> [AIM] Produce word for word the lines of the data below running from the one that has "for t, *values" to the one that has "scene.view_settings.keyframe_insert(path, frame=frame(t))", inclusive, and no others.

· · · · ·

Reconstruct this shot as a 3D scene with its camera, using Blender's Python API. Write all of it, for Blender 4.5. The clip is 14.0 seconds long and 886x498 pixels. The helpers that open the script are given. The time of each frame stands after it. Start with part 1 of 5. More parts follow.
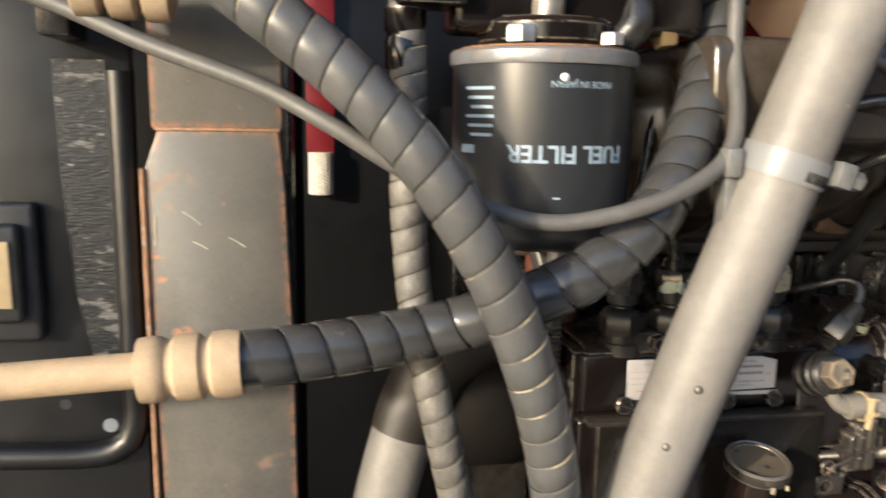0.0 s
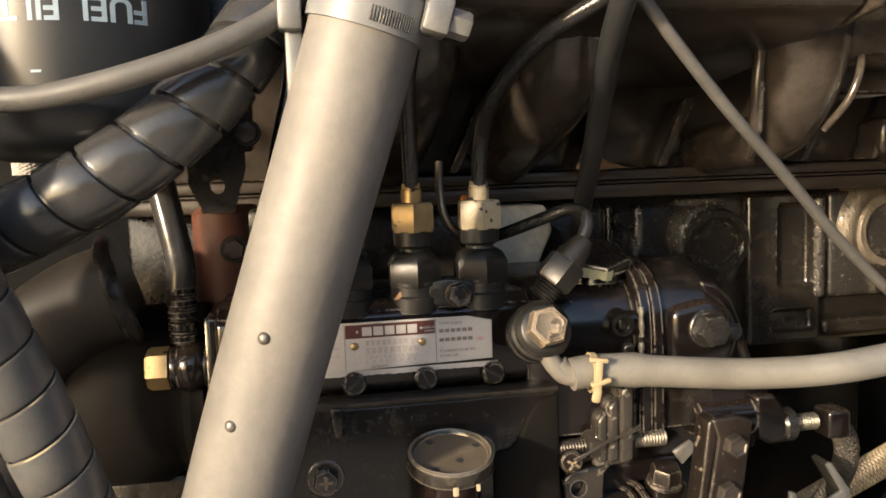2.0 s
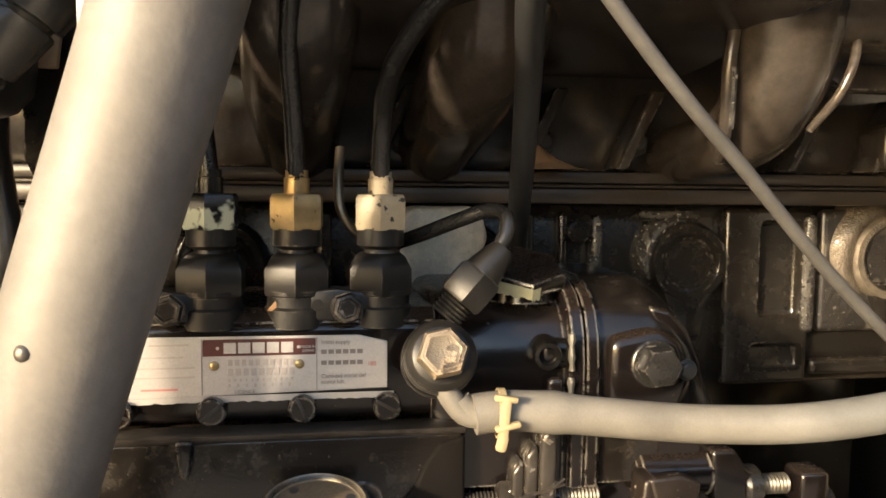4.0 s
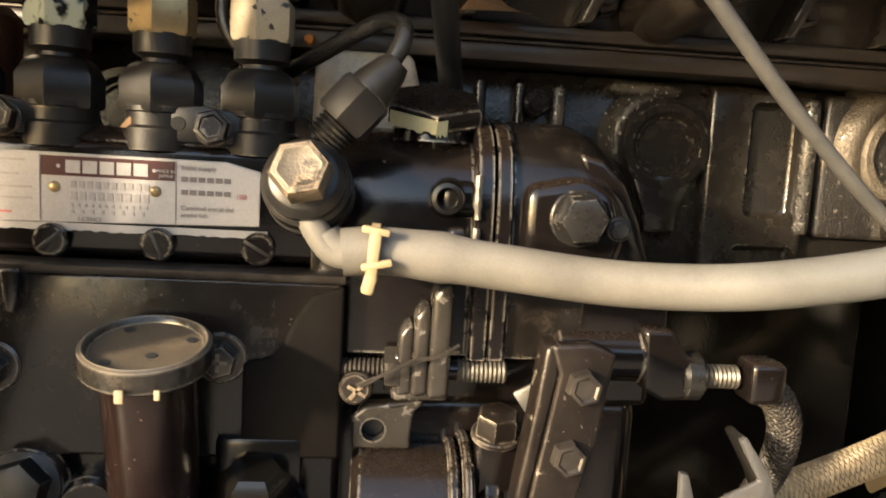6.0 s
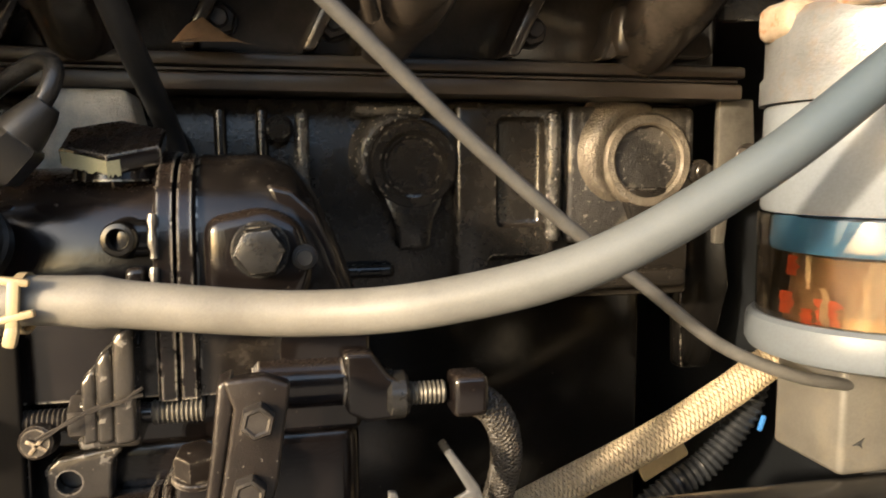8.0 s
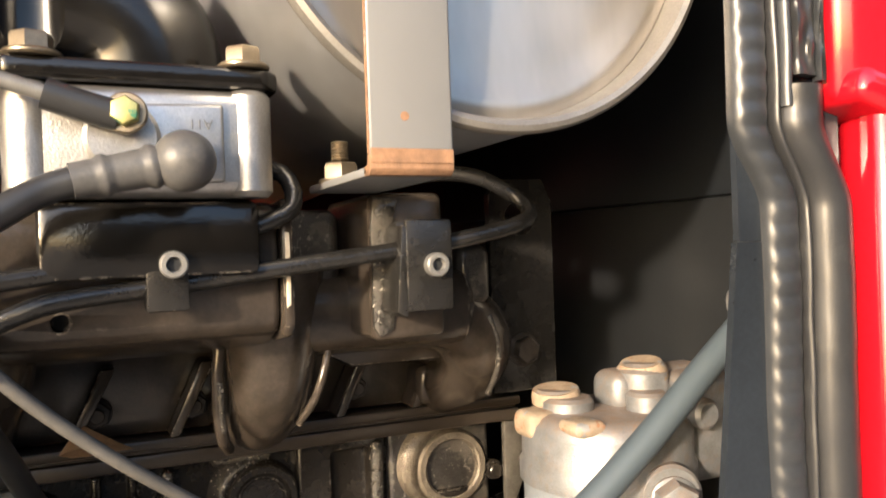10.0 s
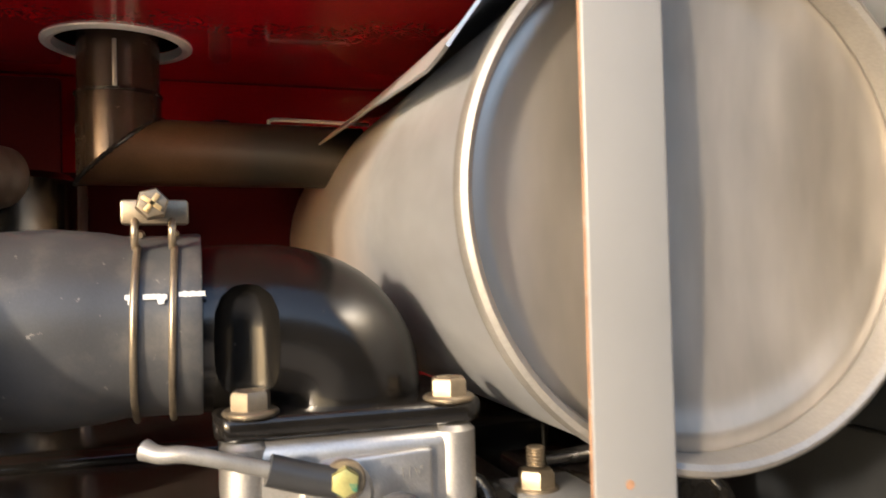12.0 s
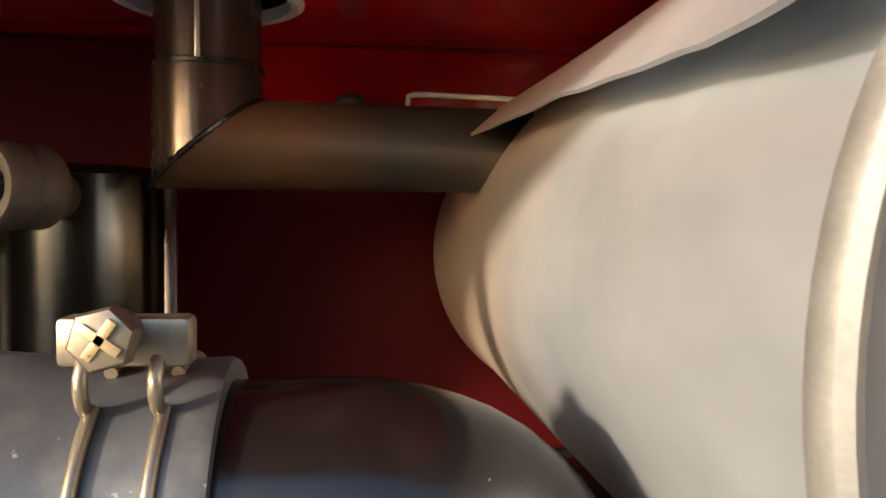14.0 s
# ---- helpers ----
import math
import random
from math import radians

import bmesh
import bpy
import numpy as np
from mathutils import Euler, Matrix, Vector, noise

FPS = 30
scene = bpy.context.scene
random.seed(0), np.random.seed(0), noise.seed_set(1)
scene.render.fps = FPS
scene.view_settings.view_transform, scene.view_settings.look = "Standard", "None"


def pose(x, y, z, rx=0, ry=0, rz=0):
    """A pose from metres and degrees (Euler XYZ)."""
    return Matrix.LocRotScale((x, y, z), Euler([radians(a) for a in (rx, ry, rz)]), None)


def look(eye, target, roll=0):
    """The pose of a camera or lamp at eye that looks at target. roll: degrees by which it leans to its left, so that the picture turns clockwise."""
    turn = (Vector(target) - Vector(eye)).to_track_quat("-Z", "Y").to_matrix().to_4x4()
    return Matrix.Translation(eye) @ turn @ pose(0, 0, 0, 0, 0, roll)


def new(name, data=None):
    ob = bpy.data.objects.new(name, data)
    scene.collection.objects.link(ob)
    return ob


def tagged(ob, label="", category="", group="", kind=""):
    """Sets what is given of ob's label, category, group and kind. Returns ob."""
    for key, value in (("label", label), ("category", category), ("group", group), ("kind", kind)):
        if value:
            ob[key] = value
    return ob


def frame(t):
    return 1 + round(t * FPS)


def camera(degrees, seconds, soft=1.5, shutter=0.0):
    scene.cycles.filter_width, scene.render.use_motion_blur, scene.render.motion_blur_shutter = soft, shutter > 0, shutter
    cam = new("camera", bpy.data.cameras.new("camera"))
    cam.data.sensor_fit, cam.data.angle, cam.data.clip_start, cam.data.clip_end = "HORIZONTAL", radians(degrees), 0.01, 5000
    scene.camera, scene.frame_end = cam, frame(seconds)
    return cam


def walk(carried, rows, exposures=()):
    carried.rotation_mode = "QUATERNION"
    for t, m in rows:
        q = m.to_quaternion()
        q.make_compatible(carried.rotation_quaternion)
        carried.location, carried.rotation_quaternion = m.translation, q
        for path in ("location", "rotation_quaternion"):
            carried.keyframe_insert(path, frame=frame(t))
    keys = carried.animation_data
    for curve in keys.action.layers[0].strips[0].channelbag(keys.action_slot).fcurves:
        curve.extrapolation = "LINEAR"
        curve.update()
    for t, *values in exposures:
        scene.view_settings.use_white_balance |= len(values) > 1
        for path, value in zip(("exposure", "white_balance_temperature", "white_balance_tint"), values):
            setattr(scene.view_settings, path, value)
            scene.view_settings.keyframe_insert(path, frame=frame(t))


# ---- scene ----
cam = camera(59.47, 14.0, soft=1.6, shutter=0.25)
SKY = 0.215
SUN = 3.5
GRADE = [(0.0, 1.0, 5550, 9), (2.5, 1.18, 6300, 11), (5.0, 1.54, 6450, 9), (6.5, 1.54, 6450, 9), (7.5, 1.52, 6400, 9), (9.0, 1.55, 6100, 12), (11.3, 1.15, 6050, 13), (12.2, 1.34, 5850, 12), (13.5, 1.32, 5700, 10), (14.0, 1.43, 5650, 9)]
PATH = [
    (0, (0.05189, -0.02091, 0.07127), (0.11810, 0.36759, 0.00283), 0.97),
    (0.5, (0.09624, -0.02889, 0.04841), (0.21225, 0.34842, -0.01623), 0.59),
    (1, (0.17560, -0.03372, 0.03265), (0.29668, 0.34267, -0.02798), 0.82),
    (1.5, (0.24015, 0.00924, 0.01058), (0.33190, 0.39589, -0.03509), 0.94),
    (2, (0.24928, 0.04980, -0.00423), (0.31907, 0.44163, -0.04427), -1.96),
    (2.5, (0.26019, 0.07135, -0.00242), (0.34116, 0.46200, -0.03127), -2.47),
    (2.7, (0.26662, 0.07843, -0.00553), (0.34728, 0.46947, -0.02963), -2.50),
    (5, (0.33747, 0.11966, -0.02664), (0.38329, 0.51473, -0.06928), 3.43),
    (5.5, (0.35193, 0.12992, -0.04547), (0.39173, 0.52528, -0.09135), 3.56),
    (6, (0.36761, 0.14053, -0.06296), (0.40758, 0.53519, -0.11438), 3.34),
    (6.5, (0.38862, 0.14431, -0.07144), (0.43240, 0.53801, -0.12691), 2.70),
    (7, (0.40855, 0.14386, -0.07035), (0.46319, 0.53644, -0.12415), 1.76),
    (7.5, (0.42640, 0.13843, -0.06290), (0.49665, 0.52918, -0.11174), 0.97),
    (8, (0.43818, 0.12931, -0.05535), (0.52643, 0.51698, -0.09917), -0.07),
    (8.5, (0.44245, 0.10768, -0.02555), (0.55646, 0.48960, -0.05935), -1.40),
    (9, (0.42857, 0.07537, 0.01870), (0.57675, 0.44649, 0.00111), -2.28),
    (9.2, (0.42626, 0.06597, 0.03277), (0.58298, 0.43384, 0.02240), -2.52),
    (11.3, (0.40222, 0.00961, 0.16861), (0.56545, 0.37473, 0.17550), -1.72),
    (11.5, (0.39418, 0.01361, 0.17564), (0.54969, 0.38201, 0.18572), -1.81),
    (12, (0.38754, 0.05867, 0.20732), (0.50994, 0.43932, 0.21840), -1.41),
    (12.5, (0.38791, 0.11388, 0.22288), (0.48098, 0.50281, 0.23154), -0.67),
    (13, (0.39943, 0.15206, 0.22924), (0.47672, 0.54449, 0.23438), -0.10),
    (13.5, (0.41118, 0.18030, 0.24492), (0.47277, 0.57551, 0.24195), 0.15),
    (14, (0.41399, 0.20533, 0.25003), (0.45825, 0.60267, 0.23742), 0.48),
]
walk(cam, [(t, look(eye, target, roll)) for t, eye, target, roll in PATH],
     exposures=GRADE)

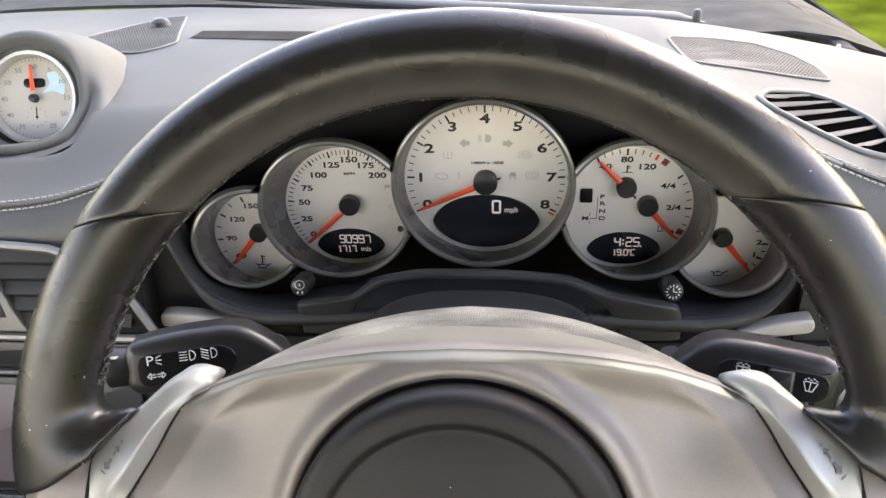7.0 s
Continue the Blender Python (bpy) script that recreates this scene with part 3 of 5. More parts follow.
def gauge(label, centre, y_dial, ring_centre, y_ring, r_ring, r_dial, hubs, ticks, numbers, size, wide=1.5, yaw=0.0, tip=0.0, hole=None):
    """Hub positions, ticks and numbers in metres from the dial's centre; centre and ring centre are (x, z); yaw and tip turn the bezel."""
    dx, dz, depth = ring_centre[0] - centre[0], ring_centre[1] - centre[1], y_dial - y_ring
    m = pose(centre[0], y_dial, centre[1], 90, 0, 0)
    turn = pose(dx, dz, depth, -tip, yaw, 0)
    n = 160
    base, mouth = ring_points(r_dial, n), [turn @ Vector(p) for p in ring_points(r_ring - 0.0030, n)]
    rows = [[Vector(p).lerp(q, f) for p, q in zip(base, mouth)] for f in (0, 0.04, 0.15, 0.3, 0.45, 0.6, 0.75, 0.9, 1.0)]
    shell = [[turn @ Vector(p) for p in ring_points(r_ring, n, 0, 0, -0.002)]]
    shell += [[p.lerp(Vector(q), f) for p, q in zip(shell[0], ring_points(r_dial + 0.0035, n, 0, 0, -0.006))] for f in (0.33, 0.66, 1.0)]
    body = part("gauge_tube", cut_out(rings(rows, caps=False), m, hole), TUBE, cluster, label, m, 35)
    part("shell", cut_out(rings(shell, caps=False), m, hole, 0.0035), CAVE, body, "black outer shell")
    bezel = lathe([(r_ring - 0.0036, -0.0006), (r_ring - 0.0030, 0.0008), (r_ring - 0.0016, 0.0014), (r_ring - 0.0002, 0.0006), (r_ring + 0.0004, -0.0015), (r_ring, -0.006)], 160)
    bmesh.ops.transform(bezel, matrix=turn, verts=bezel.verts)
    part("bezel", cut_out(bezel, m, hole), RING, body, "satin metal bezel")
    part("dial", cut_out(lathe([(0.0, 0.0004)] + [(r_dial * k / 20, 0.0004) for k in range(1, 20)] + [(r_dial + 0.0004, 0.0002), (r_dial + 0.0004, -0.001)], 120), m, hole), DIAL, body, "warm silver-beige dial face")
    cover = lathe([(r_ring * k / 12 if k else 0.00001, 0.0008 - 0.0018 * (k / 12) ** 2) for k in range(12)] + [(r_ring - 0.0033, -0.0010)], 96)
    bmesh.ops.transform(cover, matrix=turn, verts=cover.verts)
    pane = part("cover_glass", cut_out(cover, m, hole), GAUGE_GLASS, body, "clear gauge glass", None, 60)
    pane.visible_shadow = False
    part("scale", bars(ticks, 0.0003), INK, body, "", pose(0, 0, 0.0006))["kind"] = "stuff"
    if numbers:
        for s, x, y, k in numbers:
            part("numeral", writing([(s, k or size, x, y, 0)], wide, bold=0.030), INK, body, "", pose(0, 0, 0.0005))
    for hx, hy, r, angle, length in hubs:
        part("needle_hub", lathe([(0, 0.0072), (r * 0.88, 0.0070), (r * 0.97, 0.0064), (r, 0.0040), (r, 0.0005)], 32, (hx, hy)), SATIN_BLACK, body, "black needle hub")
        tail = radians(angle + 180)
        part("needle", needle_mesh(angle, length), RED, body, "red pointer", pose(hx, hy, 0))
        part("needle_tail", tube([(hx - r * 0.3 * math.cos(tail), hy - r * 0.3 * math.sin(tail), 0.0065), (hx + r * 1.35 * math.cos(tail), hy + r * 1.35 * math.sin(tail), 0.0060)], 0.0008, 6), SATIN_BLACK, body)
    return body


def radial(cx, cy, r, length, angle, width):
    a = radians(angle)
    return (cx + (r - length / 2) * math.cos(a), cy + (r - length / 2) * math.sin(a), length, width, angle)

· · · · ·

> [OUTPUT OF THE EXERCISE]
    for t, *values in exposures:
        scene.view_settings.use_white_balance |= len(values) > 1
        for path, value in zip(("exposure", "white_balance_temperature", "white_balance_tint"), values):
            setattr(scene.view_settings, path, value)
            scene.view_settings.keyframe_insert(path, frame=frame(t))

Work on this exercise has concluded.